Peter quotes it this way: the stone that you builders rejected has now become the cornerstone.
So the NT expands on the OT. Fills-in a blank.
But even if the only thing I’ve got is psalm 118 I can still catch the drift. Some stone masons went to a quarryman. They combed through the quarry searching for a cornerstone. Which one? Block A or Block B? They decided to reject Block A. Chose Block B to build on.
From psalm 118 I can dope-out that they made a bad choice in taking Block B and discarding Block A. But it’s from the NT that I see how huge their gaff was.
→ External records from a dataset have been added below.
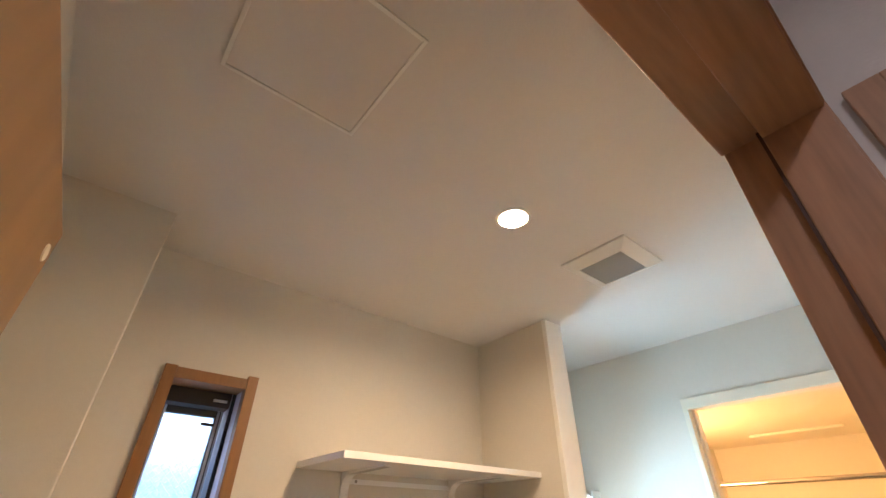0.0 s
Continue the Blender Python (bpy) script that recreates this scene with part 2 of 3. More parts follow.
def bm_plate(x0, z0, x1, z1, y, rings, r):
    """A pillow-shaped wall plate facing -y; rings are (inset, height off the wall)."""
    own = bmesh.new()
    loops = [rounded(x0 + i, z0 + i, x1 - i, z1 - i, max(r - i, 0.002), h, own) for i, h in rings]
    for a, b in zip(loops, loops[1:]):
        for k in range(20):
            own.faces.new((a[k], a[(k + 1) % 20], b[(k + 1) % 20], b[k])).smooth = True
    own.faces.new(loops[0][::-1])
    own.faces.new(loops[-1])
    for v in own.verts:
        v.co = Vector((v.co.x, y - v.co.z, v.co.y))
    bmesh.ops.recalc_face_normals(own, faces=own.faces[:])
    return own


def thing(name, x, y, z, label, category, group="", kind="", turn=0):
    ob = new(name)
    ob.empty_display_size = 0.05
    ob.matrix_world = pose(x, y, z, 0, 0, turn)
    PLACE[ob] = pose(x, y, z, 0, 0, turn)
    return tagged(ob, label, category, group, kind)


def sharpen(bm):
    """Keeps edges crisp where faces meet at more than 38 degrees."""
    for e in bm.edges:
        if len(e.link_faces) == 2 and e.calc_face_angle(0) > radians(38):
            e.smooth = False


def part(name, bm, mat, parent, label="", local=False):
    """Links bm, given in world places (or in the thing's own when local), as one mesh under a thing or part."""
    sharpen(bm)
    me = bpy.data.meshes.new(name)
    if not local:
        bm.transform(PLACE[parent].inverted())
    bm.to_mesh(me)
    bm.free()
    me.materials.append(mat)
    ob = new(name, me)
    ob.parent = parent
    PLACE[ob] = PLACE[parent]
    return tagged(ob, label)


def solid(name, bm, mat, label, category, kind="", group=""):
    me = bpy.data.meshes.new(name)
    bm.to_mesh(me)
    bm.free()
    me.materials.append(mat)
    ob = new(name, me)
    PLACE[ob] = Matrix.Identity(4)
    return tagged(ob, label, category, group, kind)


# ---- the room ----
X0, X1, XR = -0.22, 1.39, 2.04      # side wall, partition face, bath wall
Y0, Y1 = 0.10, 1.45                 # door wall, window wall
WX0, WX1, WZ0, WZ1 = 0.193, 0.391, 1.043, 2.003   # window opening
DX0, DX1, DZ = -0.172, 0.530, 2.030               # door opening
BY0, BY1, BZ0, BZ1 = 0.220, 0.82, 0.245, 2.08      # bath opening

sub = bm_box(X0 - 0.1, -0.02, -0.12, XR + 0.05, Y1 + 0.15, -0.012)
bm_box(-0.38, -1.42, -0.12, 0.74, -0.02, -0.012, bm=sub)
solid("floor", sub, PLANK_JOINT, "pale maple plank floor with dark hairline joints", "floor", "structure")
floor_ob = bpy.data.objects["floor"]

bm = bm_box(X0 - 0.12, Y1, -0.1, WX0 - 0.012, Y1 + 0.19, 2.6)
bm_box(WX1 + 0.012, Y1, -0.1, XR + 0.12, Y1 + 0.19, 2.6, bm=bm)
bm_box(WX0 - 0.012, Y1, -0.1, WX1 + 0.012, Y1 + 0.19, WZ0 - 0.012, bm=bm)
bm_box(WX0 - 0.012, Y1, WZ1 + 0.012, WX1 + 0.012, Y1 + 0.19, 2.6, bm=bm)
solid("wall_north", bm, WALLPAPER, "warm white textured wallpaper wall with a slit window", "wall", "structure")
solid("wall_west", bm_box(X0 - 0.12, -0.02, -0.1, X0, Y1, 2.6), WALLPAPER, "warm white wallpapered side wall", "wall", "structure")
solid("column", bm_prism([(X0, 1.230), (0.039, 1.230), (0.034, Y1), (X0, Y1)], "z", -0.01, 2.5, 0.004), WALLPAPER, "wallpapered square column boxing in the corner", "column", "structure")
solid("wall_partition", bm_box(X1, 1.05, -0.01, 1.484, Y1, 2.5), WALLPAPER, "short wallpapered partition beside the washing machine pan", "wall", "structure")
solid("partition_trim", bm_box(1.384, 1.036, 0.0, 1.487, 1.056, CEIL, 0.002), WHITE_TRIM, "white painted end trim of the partition", "trim", "structure")
bm = bm_box(XR, BY1 + 0.04, -0.1, XR + 0.05, Y1, 2.6)
bm_box(XR, Y0 - 0.1, -0.1, XR + 0.05, BY0 - 0.04, 2.6, bm=bm)
bm_box(XR, BY0 - 0.04, -0.1, XR + 0.05, BY1 + 0.04, BZ0 - 0.04, bm=bm)
bm_box(XR, BY0 - 0.04, BZ1 + 0.04, XR + 0.05, BY1 + 0.04, 2.6, bm=bm)
solid("wall_east", bm, WALLPAPER, "white wallpapered wall around the bathroom doorway", "wall", "structure")
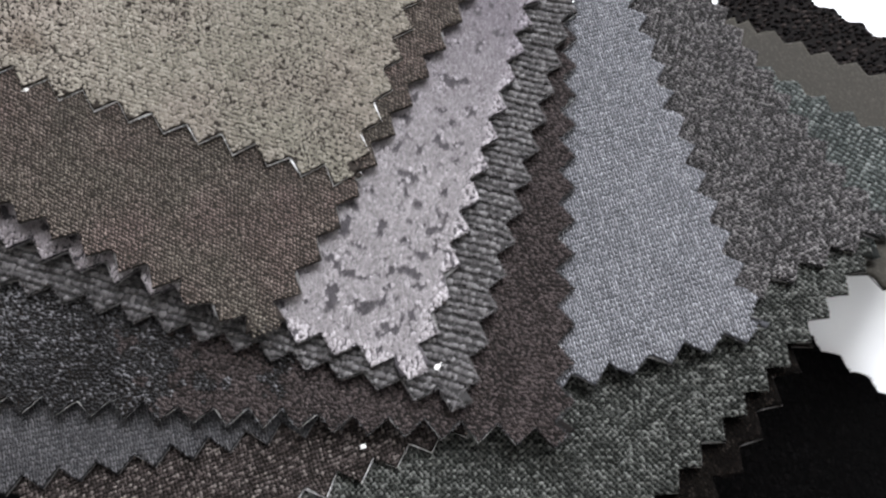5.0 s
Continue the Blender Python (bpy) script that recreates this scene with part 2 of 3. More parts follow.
M_MAT = pile_fabric("olive_suede", (0.050, 0.045, 0.035), (0.070, 0.064, 0.051), (0.090, 0.083, 0.068), 0.5, 0.06, 0.0, 0.1)
N_MAT = yarn("boucle_ground", (0.003, 0.0025, 0.002), (0.008, 0.0065, 0.006), (0.02, 0.016, 0.014), grain=0.5)
N_YARN = yarn("black_brown_boucle_yarn", (0.005, 0.004, 0.004), (0.020, 0.015, 0.014), (0.09, 0.072, 0.065), 2.0, 0.2, 0.15, 0.0, 0.4)
P_MAT = pile_fabric("black_plush", (0.0015, 0.0014, 0.0014), (0.004, 0.0036, 0.0036), (0.010, 0.009, 0.009), 0.8, 0.6, 0.0, spec=0.03, rough=0.95)
O_MAT = yarn("mauve_knit_ground", (0.05, 0.047, 0.053), (0.10, 0.095, 0.103), (0.15, 0.142, 0.152), grain=0.5)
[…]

Note: quotes from Psalm 118:22 Matthew 21:42 Mark 12:10 Luke 20:17 Acts 4:11 (NLT)

add-ons

Week 17  2 Samuel 21-24

While I’m finishing up 2 Samuel it registers with me that the last four chapters seem like a set of miscellaneous add-ons.
It’s like this… The story of the life of David seems to basically progress through the first eight or nine chapters of the book. Things are on the upswing to that point. Then they stall and start regressing in chapter ten (and especially eleven) and keep right on getting worse through to chapter twenty. But then the last four chapters seem more like a random collection of odds-and-ends. Well…maybe not odds-and-ends exactly. There could be more to it than a jumbled muddle – more than what I’m seeing. But that’s what it looks like.
I found six main items:
A three-year famine & the Gibeonite Story
Philistine Battles & Four Brave Soldiers
A 51-verse Psalm
David’s Last Words
A list of David’s Top-Rated Soldiers
An illegal census & the Plague Story
Unrelated add-ons.
I figure I could diagram chapters 1-20 pretty easily. On a blank page – starting on the lower left corner – I’d draw a line that angled up at about 45-degrees (that’d be the first nine chapters). Then I’d start angling down (chapter ten to chapter twenty). So far so good. A neat tipi: The Life-and-Times of David.
But then I get to 21-24 and stop diagramming. I’ve got my up-line…then my down-line…and then a garb-bag of un-diagrammable variables.
So I leave my sketch unfinished. A neat – but incomplete – inverted-V.